Iwa pun menegaskan dirinya tidak pernah meminta banner dan menyebutkan akan mencalonkan diri jadi bakal calon gubernur saat pertemuan. Begitu juga soal adanya titipan untuknya dari anggota DPRD Bekasi, Sulaiman.
Sementara itu, anggota majelis hakim Tardi mengatakan dua orang saksi, yakni Neneng Rahmi dan Henry Lincoln menyebutkan jika Iwa meminta Rp1 miliar. Iwa pun membantahnya.
"Nanti dibuktikan kembali setelah konfrontir. Jangan sampai bapak bilang tidak terima. Tapi kan perlu dibuktikan," ujarnya.
Hakim pun lantas memerintahkan JPU KPK untuk menghadirkan saksi Neneng Rahmi dan Henry Lincoln untuk dikonfrontir pada sidang selajutnya, yakni Senin (4/2/2019).

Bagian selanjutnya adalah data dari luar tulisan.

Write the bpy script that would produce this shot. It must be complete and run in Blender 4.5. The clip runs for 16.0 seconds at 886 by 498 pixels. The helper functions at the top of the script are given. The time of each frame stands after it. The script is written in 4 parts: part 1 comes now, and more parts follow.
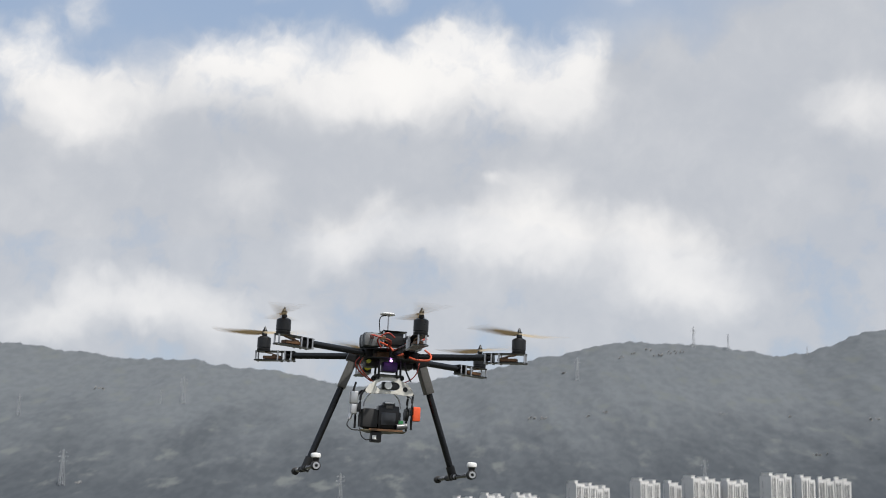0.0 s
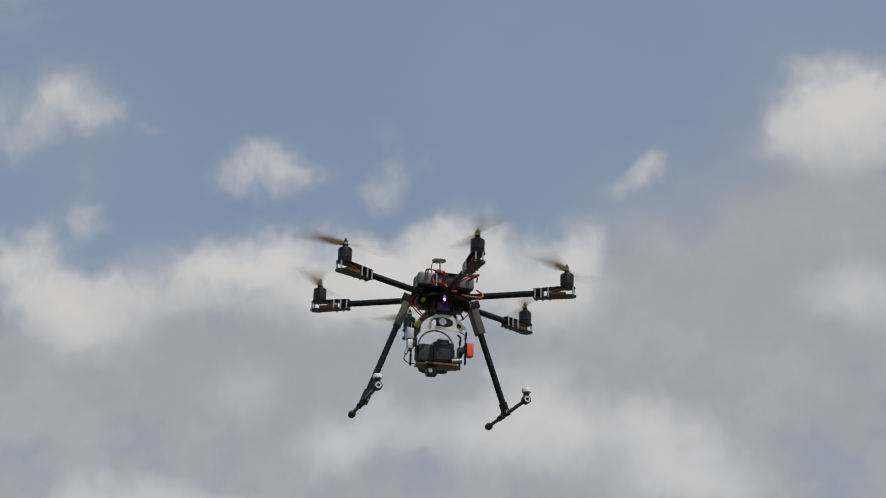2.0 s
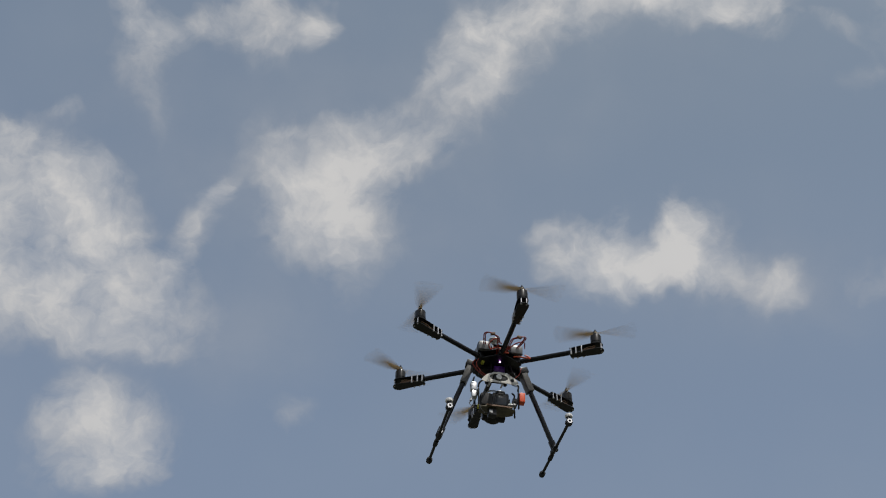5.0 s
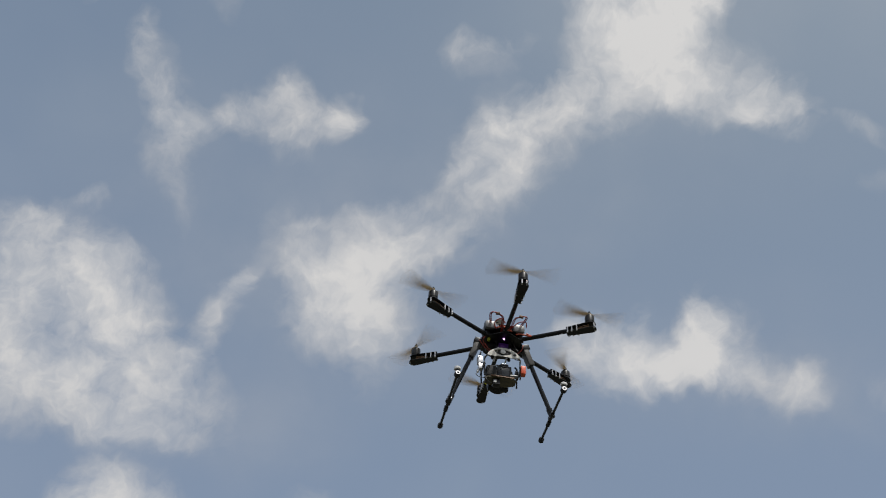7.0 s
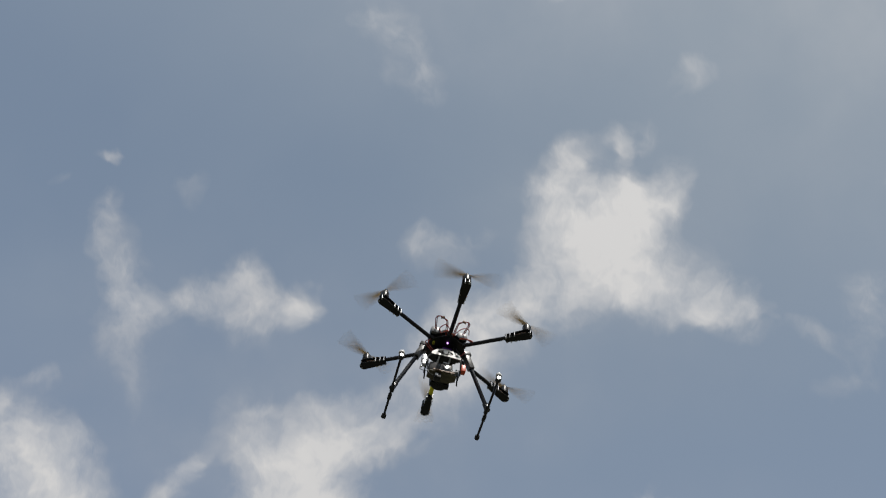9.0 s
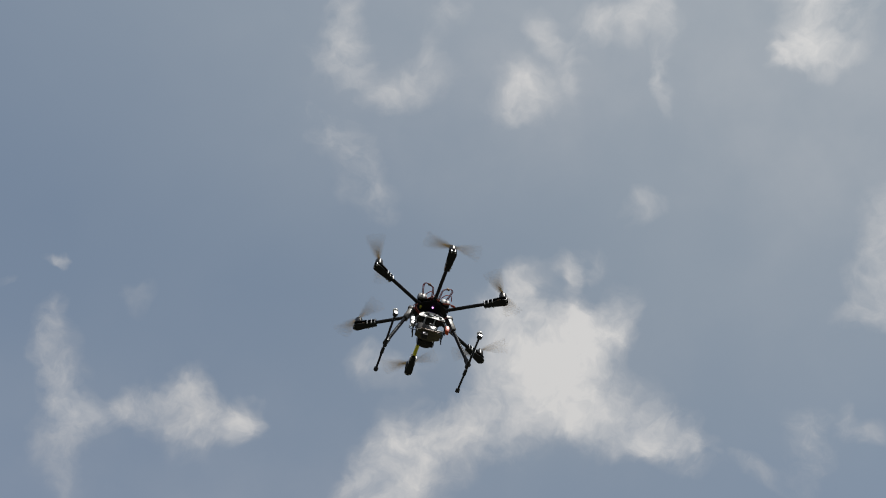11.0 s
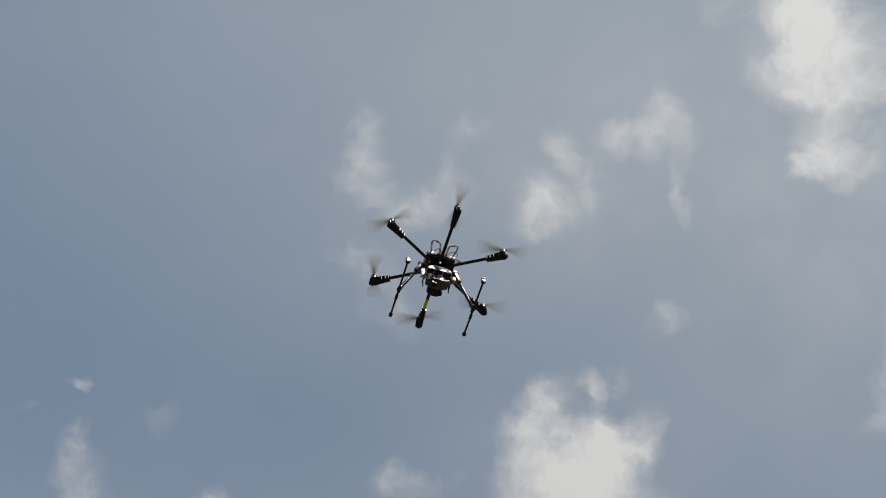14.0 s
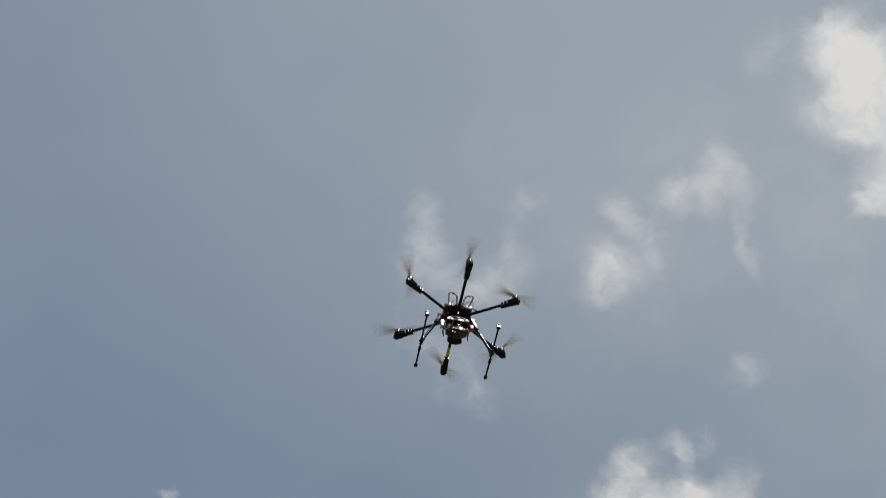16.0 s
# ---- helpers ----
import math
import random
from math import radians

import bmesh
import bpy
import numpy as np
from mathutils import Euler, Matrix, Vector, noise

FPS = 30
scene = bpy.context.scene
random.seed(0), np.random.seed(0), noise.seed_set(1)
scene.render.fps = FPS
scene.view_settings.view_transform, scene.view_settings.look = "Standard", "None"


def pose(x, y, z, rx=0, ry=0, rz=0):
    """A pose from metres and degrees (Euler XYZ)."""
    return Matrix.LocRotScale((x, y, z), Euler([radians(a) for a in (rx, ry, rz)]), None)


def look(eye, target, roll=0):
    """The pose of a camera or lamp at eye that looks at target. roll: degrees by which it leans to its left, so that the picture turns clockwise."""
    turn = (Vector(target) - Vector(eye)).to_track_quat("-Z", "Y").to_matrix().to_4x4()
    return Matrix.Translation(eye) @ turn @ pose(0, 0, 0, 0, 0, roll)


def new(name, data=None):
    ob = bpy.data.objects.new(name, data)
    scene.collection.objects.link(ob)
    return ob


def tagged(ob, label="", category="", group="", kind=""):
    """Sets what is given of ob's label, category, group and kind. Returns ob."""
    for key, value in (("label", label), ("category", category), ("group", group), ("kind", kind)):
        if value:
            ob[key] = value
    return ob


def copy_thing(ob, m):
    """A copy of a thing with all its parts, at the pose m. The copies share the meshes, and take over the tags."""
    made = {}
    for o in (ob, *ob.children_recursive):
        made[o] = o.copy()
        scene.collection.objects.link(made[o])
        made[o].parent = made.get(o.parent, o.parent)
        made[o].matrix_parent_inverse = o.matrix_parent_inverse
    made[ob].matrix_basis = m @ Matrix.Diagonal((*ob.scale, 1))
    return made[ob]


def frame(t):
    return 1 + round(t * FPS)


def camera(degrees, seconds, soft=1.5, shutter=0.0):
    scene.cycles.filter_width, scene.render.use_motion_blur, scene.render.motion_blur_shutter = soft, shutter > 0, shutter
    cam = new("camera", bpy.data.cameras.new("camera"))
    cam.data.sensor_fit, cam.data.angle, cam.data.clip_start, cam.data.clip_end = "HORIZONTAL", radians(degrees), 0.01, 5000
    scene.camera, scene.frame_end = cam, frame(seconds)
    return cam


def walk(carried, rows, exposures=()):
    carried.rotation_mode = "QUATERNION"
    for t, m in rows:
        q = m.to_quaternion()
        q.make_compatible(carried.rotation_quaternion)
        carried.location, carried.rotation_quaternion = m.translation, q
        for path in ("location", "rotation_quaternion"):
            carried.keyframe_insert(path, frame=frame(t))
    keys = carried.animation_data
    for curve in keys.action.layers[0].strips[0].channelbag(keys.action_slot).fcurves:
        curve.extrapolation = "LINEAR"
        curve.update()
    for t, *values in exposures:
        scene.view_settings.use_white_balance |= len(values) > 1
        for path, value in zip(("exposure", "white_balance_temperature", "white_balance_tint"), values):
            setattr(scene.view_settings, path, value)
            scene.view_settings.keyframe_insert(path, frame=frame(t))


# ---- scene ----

Hakim lainnya, Lindawati menyebutkan jika pernyataan Iwa tidak konsisten. Sebab, dua saksi menyebutkan jika dirinya meminta Rp1 miliar.
"Saya hanya ingatkan. Dua saksi mengatakan anda meminta Rp1 miliar," ujarnya.
"Yang jelas saya tidak. Saya tidak pernah meminta dan menerima," ujar Iwa.
Ditemui seusai persidangan, Iwa mengaku siap untuk dihadirkan kembali menjadi saksi. "Siap," kata Iwa singkat.
Sementara JPU I Wayan Riana mengaku siap menghadirkan saksi-saksi untuk menelusuri tudingan terhadap Iwa. Berdasarkan keterangan Neneng Rahmi dan Henry Lincoln, disebutkan ada pemberian Rp 1 miliar yang diminta Iwa melalui Waras.
"Nanti kami akan hadirkan lagi Hendry Lincoln dan Neneng Rahmi demikian juga dengan saksi-saksi yang menerangkan terkait pemberian. Tadi kan majelis meminta agar dilakukan konfrontir agar jelas," katanya.